Back to Pindi. Naturally Sqn Ldr Wahid-ud-din was not exactly pleased with them! He ordered a Court Martial: the award was thirty days solitary confinement, no books, papers or pencils. They were later transferred to the Lyallpur camp. They travelled by train. They were hand-cuffed and secured with long chains, but were allowed to travel air-conditioned first class. After eighteen days in the Lyallpur Camp, all the POWs, about five hundred of them, were allowed to celebrate Janmashtmi — Lord, Krishna’s birthday. And there was no more solitary confinement after that. The joke among the local prisoners was that Lahore and Kasur were named after Lav and Kush, the two sons of Rama. .
Perhaps what the POWs should have done was offer some money to some Pathans, about Rs. 2000, and asked to be taken by them, by some trails, to Kabul and of course honour that promise at the Indian embassy at Kabul.
Lyallpur camp was in a huge fortress; it was flood-lit and surrounded by electrified wires. At night, each prisoner was locked up singly. There was a volley ball court, a temple and a gurudwara. The Pakistanis were really surprised to see the amity between the Hindu and Muslim POWs. There, by pooling their money, they could eat a little better. Parulkar started thinking about another attempt at escaping. They were allowed to write letters but those letters didn’t get far — they were discovered later crumpled up and thrown in a corner of the compound.

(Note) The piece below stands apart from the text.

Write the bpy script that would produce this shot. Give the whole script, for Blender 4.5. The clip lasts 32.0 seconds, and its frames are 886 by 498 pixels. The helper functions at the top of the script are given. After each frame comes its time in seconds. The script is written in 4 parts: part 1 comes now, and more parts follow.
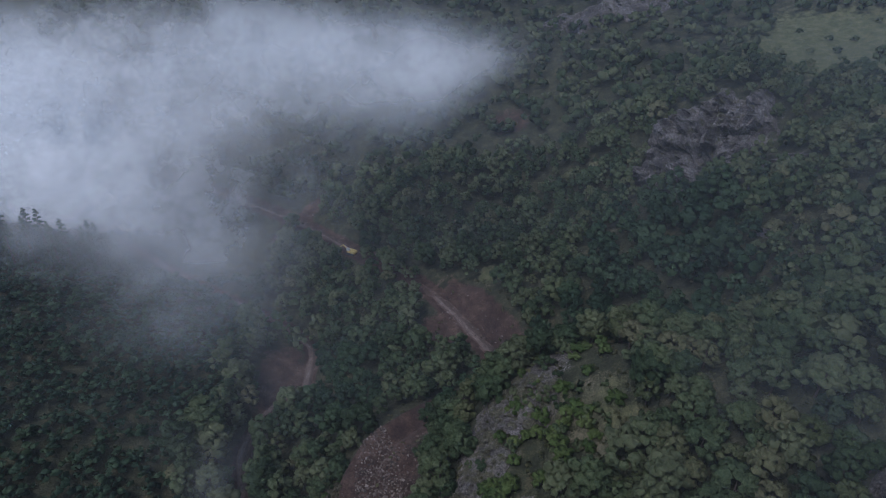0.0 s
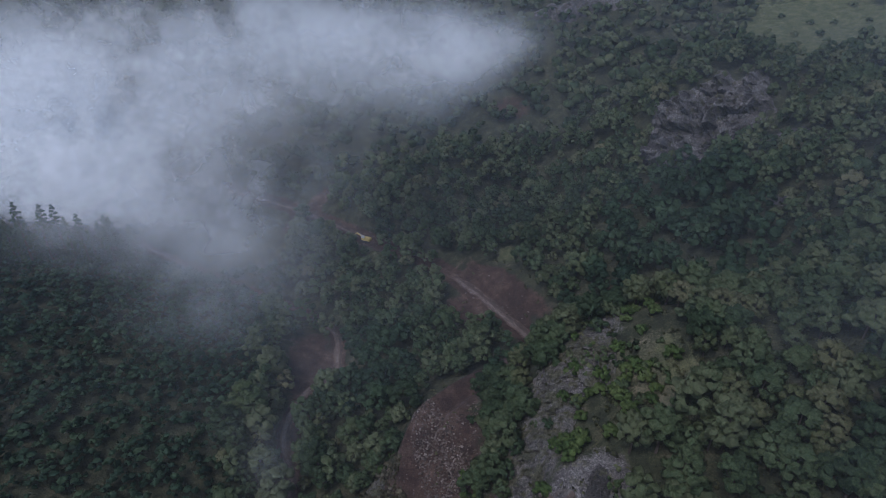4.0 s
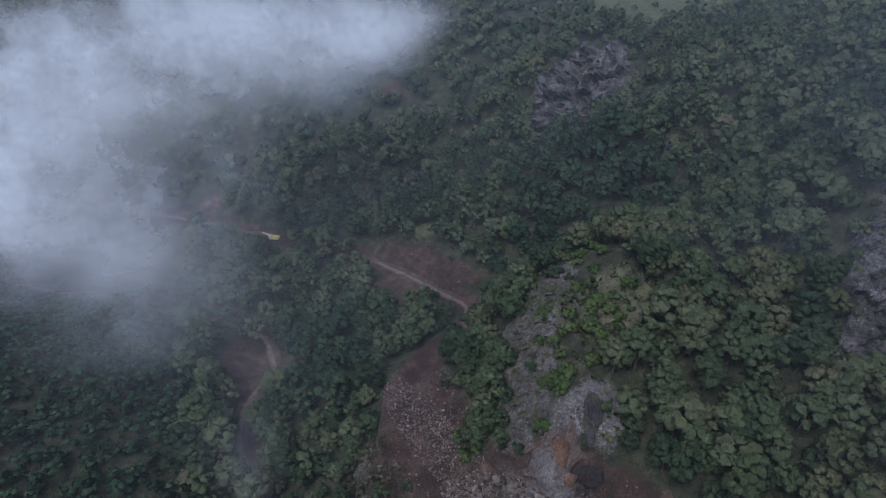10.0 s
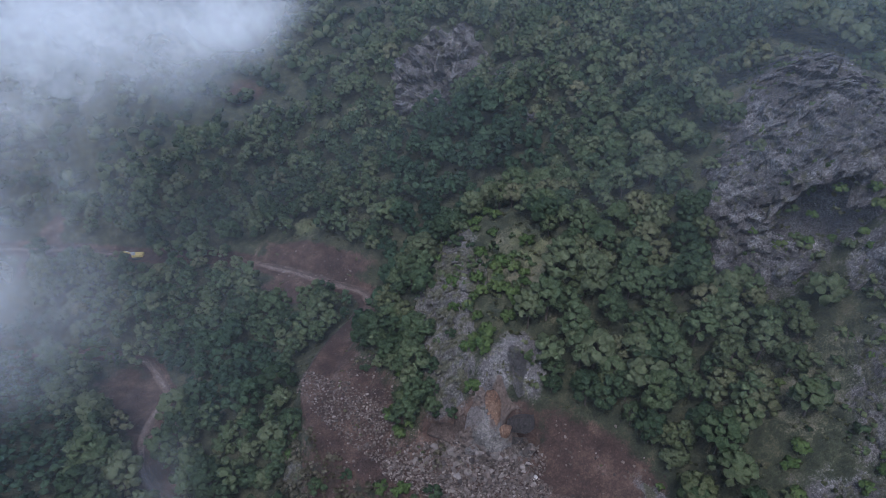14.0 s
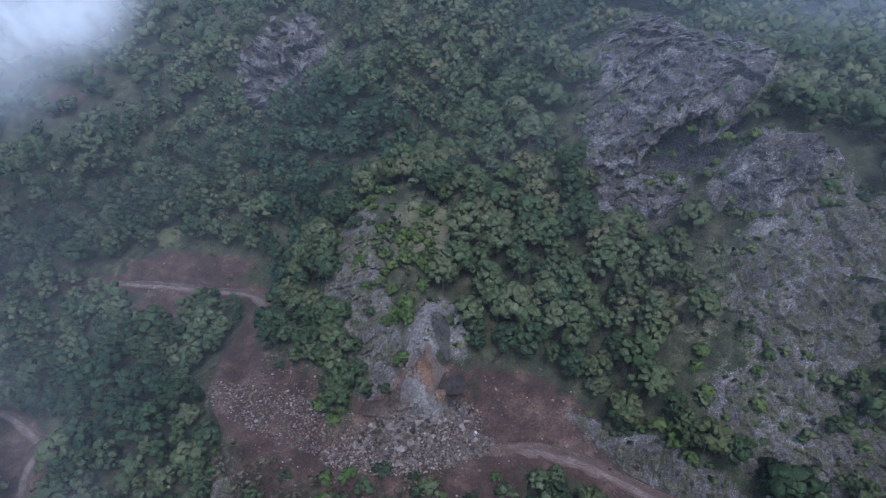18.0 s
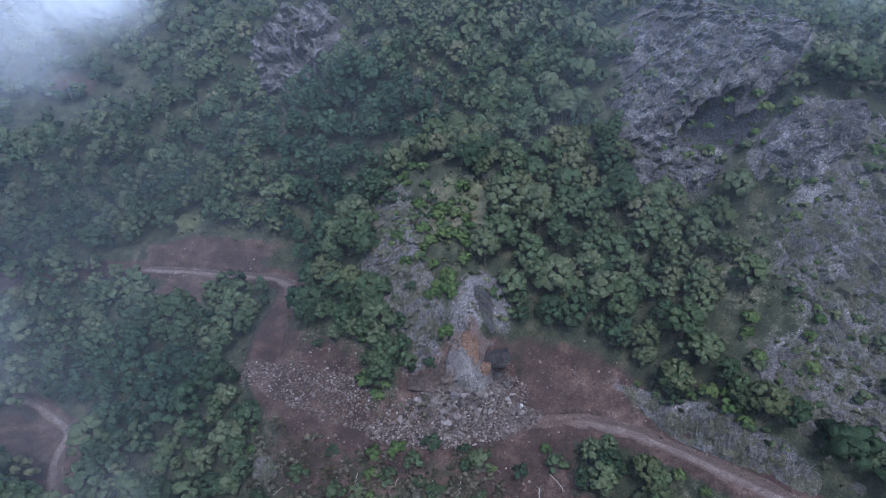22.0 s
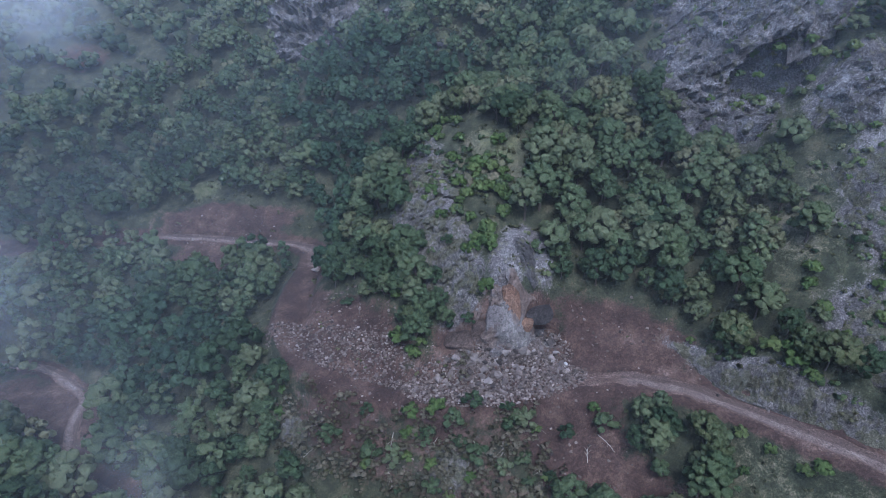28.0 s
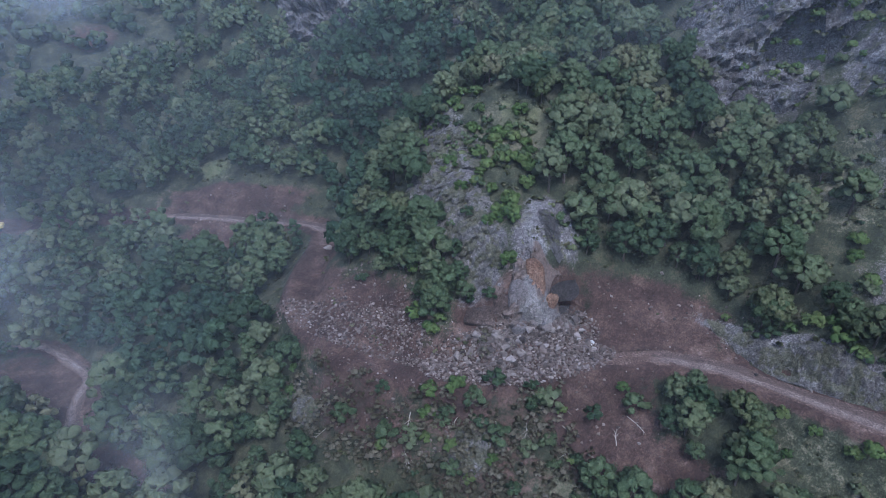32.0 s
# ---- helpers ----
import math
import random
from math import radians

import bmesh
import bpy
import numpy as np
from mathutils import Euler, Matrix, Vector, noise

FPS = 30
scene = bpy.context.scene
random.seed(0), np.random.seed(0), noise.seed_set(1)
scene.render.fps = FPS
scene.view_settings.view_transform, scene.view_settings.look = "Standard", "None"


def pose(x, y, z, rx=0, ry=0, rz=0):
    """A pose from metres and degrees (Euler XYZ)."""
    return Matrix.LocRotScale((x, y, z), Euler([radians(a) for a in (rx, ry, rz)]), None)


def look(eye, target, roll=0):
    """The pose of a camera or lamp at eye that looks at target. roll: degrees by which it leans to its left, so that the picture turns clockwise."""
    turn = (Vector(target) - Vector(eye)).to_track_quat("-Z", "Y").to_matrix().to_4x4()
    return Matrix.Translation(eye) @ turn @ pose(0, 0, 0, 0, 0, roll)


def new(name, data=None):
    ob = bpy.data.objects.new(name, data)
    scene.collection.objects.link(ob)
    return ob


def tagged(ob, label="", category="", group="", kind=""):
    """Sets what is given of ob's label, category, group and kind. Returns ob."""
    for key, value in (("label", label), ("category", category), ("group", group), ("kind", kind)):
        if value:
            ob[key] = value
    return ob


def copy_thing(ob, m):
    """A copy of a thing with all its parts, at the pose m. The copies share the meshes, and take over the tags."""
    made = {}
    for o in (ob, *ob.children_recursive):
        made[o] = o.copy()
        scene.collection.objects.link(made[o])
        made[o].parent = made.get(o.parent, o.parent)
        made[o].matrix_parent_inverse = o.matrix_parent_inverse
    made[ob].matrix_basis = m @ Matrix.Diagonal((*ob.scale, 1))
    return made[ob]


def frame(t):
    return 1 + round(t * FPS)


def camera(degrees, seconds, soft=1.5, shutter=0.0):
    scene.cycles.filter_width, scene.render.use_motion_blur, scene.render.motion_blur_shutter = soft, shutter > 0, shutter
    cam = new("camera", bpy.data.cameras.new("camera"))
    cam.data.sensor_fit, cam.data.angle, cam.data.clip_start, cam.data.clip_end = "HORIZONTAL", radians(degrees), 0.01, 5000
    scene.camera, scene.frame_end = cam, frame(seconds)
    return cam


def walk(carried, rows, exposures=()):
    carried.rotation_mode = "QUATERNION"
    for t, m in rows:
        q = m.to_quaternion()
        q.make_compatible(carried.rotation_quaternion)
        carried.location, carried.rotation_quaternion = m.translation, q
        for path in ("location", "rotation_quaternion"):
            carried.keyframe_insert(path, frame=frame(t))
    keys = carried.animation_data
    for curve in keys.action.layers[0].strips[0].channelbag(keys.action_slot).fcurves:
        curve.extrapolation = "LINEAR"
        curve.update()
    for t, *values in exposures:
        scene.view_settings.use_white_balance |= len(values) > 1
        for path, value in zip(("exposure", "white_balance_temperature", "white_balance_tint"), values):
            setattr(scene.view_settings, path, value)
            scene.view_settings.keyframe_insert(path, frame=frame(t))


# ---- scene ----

Bhutto visited the camp. A shamiana was put up and a platform erected. He came and spoke eloquently. He said he was not interested in making war. Soon after that, on 1 December, 1972, the prisoners were repatriated. They were brought to the border at Wagah by train and given a tea party there. Then they marched across the border to board buses waiting to take them to Amritsar. There was another big tea party for them there and presents— a suit piece and a watch for each— and much embracing and hugging. It was a home coming to remember.